Data to use:
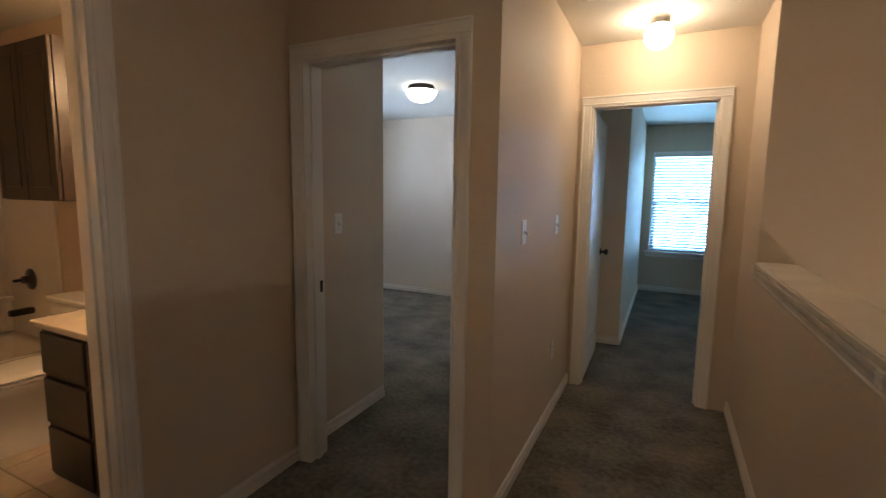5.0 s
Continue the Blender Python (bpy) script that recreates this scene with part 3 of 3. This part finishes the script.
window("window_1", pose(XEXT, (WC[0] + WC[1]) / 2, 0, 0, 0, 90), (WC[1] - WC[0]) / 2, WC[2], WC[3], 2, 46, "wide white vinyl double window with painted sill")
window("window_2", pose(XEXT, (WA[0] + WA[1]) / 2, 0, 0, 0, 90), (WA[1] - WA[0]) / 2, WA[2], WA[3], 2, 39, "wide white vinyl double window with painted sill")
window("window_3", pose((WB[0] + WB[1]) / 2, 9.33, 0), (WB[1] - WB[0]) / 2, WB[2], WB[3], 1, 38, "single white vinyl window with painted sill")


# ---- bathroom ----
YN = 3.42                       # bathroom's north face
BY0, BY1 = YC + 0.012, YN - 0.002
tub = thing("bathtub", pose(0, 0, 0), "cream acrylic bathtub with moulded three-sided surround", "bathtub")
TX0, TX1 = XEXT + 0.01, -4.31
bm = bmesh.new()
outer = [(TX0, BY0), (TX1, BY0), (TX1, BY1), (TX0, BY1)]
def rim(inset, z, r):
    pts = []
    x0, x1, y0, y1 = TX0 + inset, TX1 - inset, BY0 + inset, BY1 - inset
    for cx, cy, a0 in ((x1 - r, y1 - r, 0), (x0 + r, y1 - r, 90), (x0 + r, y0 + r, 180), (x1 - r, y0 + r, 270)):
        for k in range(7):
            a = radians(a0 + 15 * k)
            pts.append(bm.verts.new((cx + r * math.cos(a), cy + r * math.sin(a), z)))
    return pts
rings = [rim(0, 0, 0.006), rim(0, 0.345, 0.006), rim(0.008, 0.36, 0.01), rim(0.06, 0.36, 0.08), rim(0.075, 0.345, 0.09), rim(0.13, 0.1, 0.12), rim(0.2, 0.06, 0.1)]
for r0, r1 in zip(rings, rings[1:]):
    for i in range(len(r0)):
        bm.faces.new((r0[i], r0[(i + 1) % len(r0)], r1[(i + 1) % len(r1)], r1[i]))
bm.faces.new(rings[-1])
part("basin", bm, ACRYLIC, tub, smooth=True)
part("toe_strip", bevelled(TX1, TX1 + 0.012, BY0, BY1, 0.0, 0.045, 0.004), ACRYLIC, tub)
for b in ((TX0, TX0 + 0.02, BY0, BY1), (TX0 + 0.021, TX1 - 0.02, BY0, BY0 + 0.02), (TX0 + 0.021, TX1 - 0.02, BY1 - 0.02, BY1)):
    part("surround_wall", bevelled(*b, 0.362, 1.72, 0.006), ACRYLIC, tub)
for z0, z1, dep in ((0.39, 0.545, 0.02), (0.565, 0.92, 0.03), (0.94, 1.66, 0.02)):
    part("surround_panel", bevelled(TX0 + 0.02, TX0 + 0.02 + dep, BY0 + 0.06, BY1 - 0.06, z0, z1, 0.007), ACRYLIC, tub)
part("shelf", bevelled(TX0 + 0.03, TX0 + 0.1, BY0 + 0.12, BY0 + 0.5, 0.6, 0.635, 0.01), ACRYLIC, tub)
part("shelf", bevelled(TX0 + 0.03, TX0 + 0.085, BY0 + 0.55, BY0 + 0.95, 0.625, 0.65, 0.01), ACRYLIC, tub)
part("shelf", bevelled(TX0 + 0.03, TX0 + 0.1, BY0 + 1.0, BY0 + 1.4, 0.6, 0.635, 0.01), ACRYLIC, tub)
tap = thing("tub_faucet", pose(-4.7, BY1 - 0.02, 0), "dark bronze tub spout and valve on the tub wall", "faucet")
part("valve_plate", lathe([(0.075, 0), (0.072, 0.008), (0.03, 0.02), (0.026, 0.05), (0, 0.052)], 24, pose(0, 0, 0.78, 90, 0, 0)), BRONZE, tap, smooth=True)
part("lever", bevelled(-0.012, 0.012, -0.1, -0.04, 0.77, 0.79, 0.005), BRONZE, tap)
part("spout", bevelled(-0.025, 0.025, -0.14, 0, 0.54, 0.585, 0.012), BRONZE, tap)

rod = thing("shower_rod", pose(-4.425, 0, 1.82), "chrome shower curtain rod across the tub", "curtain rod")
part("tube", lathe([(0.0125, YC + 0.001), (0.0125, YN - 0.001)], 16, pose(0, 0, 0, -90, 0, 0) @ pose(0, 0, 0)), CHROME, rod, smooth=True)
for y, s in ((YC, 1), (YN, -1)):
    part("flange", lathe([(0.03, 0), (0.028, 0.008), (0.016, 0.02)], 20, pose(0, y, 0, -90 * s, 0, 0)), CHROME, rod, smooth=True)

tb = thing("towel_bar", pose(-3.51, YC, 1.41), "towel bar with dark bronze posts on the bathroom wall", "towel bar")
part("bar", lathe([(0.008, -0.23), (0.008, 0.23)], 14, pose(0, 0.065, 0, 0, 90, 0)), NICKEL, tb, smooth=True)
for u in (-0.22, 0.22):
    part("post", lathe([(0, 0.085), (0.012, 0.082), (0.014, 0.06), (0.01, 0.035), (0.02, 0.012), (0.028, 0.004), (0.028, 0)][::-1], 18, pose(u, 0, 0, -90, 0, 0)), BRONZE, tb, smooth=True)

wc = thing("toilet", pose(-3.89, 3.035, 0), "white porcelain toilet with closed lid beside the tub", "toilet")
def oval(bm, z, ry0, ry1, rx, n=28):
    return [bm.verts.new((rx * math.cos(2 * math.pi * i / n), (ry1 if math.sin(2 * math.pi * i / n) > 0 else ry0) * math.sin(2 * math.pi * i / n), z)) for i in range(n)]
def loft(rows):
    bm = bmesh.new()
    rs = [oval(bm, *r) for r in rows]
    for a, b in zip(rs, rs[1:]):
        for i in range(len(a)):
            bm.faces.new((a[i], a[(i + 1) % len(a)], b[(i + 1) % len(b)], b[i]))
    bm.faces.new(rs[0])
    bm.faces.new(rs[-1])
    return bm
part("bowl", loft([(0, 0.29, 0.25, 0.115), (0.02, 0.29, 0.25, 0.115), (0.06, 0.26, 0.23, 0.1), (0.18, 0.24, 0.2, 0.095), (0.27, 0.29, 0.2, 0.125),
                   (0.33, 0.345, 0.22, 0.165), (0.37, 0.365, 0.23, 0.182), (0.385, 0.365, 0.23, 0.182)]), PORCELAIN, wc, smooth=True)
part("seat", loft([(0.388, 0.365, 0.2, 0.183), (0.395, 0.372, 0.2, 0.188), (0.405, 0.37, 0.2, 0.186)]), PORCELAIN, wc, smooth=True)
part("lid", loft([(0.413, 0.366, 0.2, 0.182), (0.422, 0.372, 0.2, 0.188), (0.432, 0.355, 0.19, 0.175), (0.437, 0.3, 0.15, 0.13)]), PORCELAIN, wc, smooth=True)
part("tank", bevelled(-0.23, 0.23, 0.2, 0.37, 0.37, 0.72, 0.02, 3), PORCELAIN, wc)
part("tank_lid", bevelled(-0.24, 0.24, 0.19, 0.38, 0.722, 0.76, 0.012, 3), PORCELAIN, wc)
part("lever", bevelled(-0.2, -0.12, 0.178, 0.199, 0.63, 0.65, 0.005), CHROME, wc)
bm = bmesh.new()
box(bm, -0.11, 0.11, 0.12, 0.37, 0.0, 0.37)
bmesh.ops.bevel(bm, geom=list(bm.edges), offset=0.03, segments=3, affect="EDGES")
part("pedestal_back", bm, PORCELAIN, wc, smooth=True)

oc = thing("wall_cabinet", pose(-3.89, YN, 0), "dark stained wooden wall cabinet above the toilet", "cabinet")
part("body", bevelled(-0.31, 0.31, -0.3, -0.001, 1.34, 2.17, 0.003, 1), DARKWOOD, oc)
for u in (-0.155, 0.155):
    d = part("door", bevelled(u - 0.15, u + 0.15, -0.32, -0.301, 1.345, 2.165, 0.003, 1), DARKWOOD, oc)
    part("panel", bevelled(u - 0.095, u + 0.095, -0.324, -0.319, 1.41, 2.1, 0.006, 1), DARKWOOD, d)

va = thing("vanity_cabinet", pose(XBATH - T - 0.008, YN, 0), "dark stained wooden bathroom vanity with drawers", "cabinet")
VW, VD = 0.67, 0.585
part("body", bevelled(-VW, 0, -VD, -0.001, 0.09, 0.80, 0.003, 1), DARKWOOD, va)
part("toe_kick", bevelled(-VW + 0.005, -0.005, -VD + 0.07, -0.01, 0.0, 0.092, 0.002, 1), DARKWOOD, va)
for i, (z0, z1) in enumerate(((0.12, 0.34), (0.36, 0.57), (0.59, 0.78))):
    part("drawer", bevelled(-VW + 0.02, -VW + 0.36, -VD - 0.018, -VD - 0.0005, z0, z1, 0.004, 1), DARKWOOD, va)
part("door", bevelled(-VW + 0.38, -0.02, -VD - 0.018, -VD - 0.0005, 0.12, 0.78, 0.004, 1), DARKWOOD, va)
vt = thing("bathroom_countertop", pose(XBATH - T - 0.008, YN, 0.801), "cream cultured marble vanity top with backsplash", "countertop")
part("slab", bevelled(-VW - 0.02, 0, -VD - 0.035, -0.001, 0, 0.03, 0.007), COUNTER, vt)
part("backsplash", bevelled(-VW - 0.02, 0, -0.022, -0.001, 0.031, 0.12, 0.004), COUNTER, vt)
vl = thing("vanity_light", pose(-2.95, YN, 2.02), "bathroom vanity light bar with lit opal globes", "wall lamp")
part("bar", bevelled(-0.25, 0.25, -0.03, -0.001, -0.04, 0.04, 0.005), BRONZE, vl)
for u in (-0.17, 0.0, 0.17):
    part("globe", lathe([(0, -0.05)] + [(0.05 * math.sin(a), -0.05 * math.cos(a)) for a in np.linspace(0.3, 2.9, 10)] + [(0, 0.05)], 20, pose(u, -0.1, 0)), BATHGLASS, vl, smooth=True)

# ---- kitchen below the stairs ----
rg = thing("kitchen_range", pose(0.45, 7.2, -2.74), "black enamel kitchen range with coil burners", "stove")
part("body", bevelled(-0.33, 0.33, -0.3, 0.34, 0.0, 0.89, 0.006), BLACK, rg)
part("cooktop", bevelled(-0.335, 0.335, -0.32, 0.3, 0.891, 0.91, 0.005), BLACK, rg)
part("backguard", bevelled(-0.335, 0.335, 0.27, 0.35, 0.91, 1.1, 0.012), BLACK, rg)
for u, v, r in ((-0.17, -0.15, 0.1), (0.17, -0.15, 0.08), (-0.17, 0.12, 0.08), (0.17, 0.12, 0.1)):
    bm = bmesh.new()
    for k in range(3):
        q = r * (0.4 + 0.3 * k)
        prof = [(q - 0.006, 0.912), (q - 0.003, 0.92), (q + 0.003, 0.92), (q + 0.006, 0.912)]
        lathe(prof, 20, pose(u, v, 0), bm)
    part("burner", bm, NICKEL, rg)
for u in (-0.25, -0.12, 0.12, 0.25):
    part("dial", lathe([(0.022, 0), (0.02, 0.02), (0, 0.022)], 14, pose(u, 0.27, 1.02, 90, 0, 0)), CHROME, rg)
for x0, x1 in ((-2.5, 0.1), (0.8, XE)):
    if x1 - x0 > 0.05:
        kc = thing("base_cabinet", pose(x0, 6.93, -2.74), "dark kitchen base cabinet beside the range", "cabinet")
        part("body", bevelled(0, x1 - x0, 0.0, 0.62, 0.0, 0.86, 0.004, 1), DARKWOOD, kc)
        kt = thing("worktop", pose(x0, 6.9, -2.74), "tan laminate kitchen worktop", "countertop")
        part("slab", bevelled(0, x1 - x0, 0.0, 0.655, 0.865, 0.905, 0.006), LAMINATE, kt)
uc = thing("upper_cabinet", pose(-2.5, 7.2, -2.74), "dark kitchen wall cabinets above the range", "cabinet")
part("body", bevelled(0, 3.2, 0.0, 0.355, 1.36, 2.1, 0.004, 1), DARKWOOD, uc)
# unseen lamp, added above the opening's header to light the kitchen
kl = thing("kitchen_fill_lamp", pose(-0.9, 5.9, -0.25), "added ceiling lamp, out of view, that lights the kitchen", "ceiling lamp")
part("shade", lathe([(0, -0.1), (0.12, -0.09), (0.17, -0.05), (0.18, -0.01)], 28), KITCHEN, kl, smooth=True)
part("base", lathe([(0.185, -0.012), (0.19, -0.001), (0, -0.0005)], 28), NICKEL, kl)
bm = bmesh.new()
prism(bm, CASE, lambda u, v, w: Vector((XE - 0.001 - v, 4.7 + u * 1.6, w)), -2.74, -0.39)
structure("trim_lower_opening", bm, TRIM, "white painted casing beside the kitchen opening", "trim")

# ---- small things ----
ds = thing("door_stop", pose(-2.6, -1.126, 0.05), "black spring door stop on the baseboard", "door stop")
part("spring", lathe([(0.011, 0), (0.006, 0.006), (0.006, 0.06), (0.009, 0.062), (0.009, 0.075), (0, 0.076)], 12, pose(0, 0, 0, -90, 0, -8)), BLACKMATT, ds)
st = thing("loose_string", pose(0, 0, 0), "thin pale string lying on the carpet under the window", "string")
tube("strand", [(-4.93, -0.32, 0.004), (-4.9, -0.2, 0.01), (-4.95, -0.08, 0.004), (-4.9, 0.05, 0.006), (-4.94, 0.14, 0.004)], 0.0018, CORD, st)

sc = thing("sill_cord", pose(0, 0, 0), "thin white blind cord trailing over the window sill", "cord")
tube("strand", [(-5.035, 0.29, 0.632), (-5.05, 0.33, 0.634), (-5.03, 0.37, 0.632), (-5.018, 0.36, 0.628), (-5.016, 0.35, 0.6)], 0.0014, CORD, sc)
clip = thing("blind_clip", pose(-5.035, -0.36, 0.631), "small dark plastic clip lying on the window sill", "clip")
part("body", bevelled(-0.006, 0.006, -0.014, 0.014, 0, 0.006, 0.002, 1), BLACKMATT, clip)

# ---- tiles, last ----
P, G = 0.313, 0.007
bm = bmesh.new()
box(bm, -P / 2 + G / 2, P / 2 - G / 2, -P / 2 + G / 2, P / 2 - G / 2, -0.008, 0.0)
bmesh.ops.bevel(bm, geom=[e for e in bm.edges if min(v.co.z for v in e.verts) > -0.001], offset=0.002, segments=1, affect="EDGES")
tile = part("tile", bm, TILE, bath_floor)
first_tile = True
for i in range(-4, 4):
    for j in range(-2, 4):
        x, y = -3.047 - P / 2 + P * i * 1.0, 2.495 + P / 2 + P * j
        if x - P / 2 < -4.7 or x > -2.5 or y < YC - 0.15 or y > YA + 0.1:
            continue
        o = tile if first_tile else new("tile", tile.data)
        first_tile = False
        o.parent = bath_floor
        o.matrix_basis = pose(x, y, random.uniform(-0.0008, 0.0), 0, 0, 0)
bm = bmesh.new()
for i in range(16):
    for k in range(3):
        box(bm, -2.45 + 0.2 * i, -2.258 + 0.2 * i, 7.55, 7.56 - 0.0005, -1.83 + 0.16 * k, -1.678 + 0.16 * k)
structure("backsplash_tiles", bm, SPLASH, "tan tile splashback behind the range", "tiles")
--
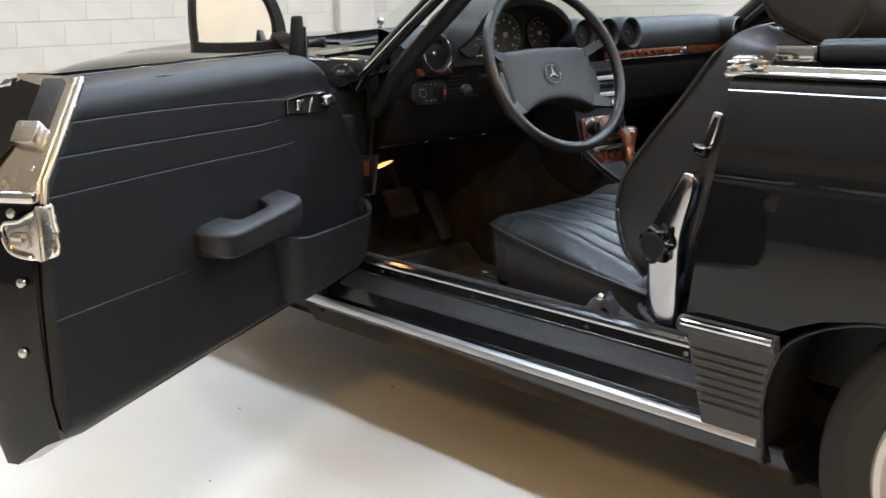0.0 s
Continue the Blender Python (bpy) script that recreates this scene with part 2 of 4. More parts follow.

Work required:
Determine how many lines of the listing above hold the word "Blender". Report that number without anything else.

Result of this task:
2